Angry Son With Angry Partner
OK. My son is a high achiever. Very. Works in films, aged 27.
He veers from being loving, highly intelligent, incredibly entertaining and funny, and extremely loving with his wonderful partner who he is very lucky to have, to sudden unpredictable outbursts of rage, when frustrated in some way, usually petty.
Even his otherwise 100% positive work appraisal mentioned his anger issues. I have seen many examples of it since his teens but they are now mostly between him and his partner, who reacts with fury and long silences. This was played out in front of me and my husband this weekend when they were our guests.
Something in my head just clicked: it was the 'I've had enough' point. My father died just two months ago and had the same anger, and as I was his caregiver I had to experience it. The best way I dealt with it was by walking away, which I can't do with guests in my own house.
My mother put up with it all her life but it left her cowed. Both my father and my son have/had deeply loving relationships with their other halves. Anger was just their weak point.
But I can't take it any more. I got very upset, partly because it is very worrying to witness, as I don't know where it will lead them. I know that's up to them, and they have since said they do love each other very much, but I cannot cope with these furious episodes each time I see them.
I felt I had to tell my son I'd had enough of his anger, and it did cause me to cry. While first accusing me of the same thing, and of trying to control him (which is unjust), he did apologize, as he has before.
But I am becoming like my mother: cowed, depressed, loving my son but terrified of the next meeting, and a gulf has grown between us. I love him so deeply but feel I am either the butt of his anger or the witness to it, and I also love his partner and don't like to see her being abused like this.
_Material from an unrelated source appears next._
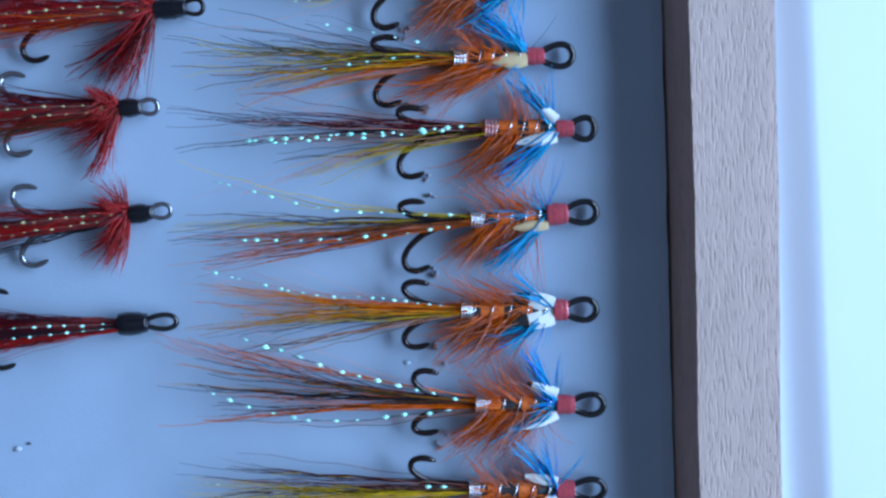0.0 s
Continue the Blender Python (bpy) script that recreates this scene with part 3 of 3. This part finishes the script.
orange_fly("smaller salmon fly with short brown tail and wide open hook", -19.2, 72.4, 1.8, 3.7, 3.0, 10.4,
           ((34, "salmon 1 black 1.8 olive 1 brown 1.5 orange 1.6 olive 1.4 yellow 0.8 black 1 salmon 1.6", 92, 2.1, 0, 0.0),), 22.9, (5.2, 6.4), eye_half=1.75, head_r=1.15, head_mat=PINK_THREAD,
           blues=((62, 10, 5.5, 50), (95, 12, 7, 8), (-42, 7, 9, 54)), cheeks=((-0.9, 3.2, 0.6, 22, W, 0.2),), down=(-58, 14, 6.5, 70), up=(66, 16, 8, 34), tag="pink",
           flashes=((((2, 0.3, 1), (10, 0.6, 1.2), (20, 0.8, 1)), 2.6, 0.24), (((4, -0.8, 1), (14, -1.4, 1.2), (30, -0.6, 1)), 2.7, 0.28)))
orange_fly("small salmon fly with orange head and fanned dark tail", -20.3, 61.4, 2.1, 3.1, 3.0, 12.7,
           ((32, "black 4 olive 1.2 brown 1", 44, 1.6, 3, 0.05), (31, "olive 0.8 orange 2.4 salmon 3 yellow 0.6 black 0.6", 58, 2.3, -3, -0.01)), 22.0, (3.2, 6.4), eye_half=1.55, head_r=1.3, head_mat=PINK_THREAD,
           blues=((36, 7, 7.0, 66), (-36, 10, 10.5, 48), (80, 14, 8, 6)), cheeks=((-0.7, 5, 0.8, 4, C, 0),), down=(-44, 18, 9, 80), up=(74, 14, 6.5, 26), thick=0.40, tag="pink", floss=RUST_FLOSS,
           flashes=((((1, -0.2, 1), (8, -1.2, 1.3), (18, -3.4, 1)), 1.1, 0.22),))
orange_fly("salmon fly with yellow-olive split tail, cream cheek and pink tag", -19.3, 50.1, 2.2, 3.8, 3.7, 10.9,
           ((37, "yellow 2 black 1.8 olive 1.4 yellow 1.2 salmon 0.8", 46, 1.2, 2, 0.0), (37, "salmon 1.2 brown 1.6 black 1.8 claret 0.8 salmon 1.4", 48, 1.8, -4, -0.05)), 22.3, (3.2, 6.4), eye_half=1.9, head_r=1.4,
           blues=((80, 14, 4.5, 18), (-30, 7, 8.5, 54), (75, 12, 9, 6)), cheeks=((-1.0, 5.2, 0.75, 3, C, 0),), down=(-40, 11, 10, 110), up=(74, 13, 8.5, 64), tag="pink", floss=RUST_FLOSS,
           flashes=((((3, -0.5, 1), (9, -1.2, 1.3), (19, -3.2, 1)), 1.2, 0.24), (((5, 0.2, 1), (13, -1.0, 1.2)), 1.5, 0.2)))
orange_fly("salmon fly with sparse tail full of pearl flash, cream cheek", -20.6, 37.4, 3.0, 3.8, 3.1, 10.5,
           ((40, "salmon 1.4 brown 1.2 black 2 claret 0.7 olive 1 yellow 1 salmon 1.6", 74, 2.5, 0, 0.01),), 22.1, (5.6, 5.1), eye_half=1.9, head_r=1.4,
           blues=((57, 6, 7.5, 66), (-42, 6, 10, 50), (-85, 9, 8, 6)), cheeks=((-1.0, 5.0, 0.8, 2, C, 0),), down=(-42, 11, 10, 120), up=(62, 12, 9.5, 84), tag="pink", floss=RUST_FLOSS,
           flashes=((((1, 0.4, 1), (12, 0.3, 1.3), (24, 0.4, 1)), 1.4, 0.28), (((2, -0.6, 1), (12, -1.8, 1.3), (30, -3.6, 1)), 1.7, 0.28), (((2, 0, 1.2), (5, 0.2, 1.2)), 1.0, 0.4)))
orange_fly("large salmon fly with bright orange body, white cheeks and olive-black tail", -15.6, 25.4, 3.1, 4.7, 3.2, 14.5,
           ((43, "yellow 2.2 olive 1.6 black 3.4 olive 1.4 black 1.4 brown 1.2", 92, 1.7, -2, -0.02), (40, "salmon 1 brown 1.4 black 1 salmon 0.8", 26, 2.8, -4, 0.0)), 27.6, (6.8, 4.4), head_r=1.3, floss=HAIR["orange"], fat=1.15, ribbed=False, eye_half=1.75,
           blues=((14, 6, 10, 40), (3, 9, 9, 40), (80, 12, 8, 6), (-62, 9, 11, 22), (-36, 7, 15, 16), (-8, 6, 8, 12)), cheeks=((1.35, 5.2, 0.55, -7, W, 0), (-0.7, 5.6, 0.68, 15, W, 0)), down=(-16, 6, 14, 120), up=(15, 8, 13, 80), over=(330, 6), tag="",
           warm="orange 4 rust 0.3 gold 0.4",
           flashes=((((2, 0.6, 1.3), (12.4, 3.4, 1.4), (17.4, 6.0, 1.4), (23.9, 10.3, 1.3), (29, 14.2, 1.2), (33.6, 18.2, 1.0)), 3.0, 0.42), (((1, -0.3, 1.6), (9, -0.8, 1.5), (15, -1.8, 1.3), (29, -4.8, 1.0)), 3.2, 0.38)))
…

I know he won't change and it has to be me, but how? Response from Dr. DeFoore
Hello Sue, and thanks for telling your story here. It is good that you have set your boundaries with your son's anger. With all you've been through with your father, and now your son, it makes perfect sense that you've had enough.
As difficult as it may be, the wisest, healthiest and most loving choice for you at this time is to "find a distance from which you can love" your son. What I mean is, limit your time with him as long as he displays anger in your presence. You will need a lot of distance if he continues to show his anger in front of you, but you can be closer to him if he manages it better.
I also suggest that you "tell your story." By that I mean to write about your history with your father and mother, in as much detail as you can. This is for your eyes only, by the way. Get clear in your mind what your mother's patterns were. When you can see that clearly, make up your mind to create and maintain healthy relationships with everyone in your life. Use these quotes on relationships
to help you with that.
Your focus needs to be on you, Sue. Let your son have his life and his anger, and you focus on yourself, your healing and your happiness. You may want to tell him that if he's going to express his anger in that way, he will have to do it somewhere else--not in your house or around you. And then you'll need to follow through with that, so that your words are not empty.
Believe in yourself and take care of yourself. You're the only one who can do that.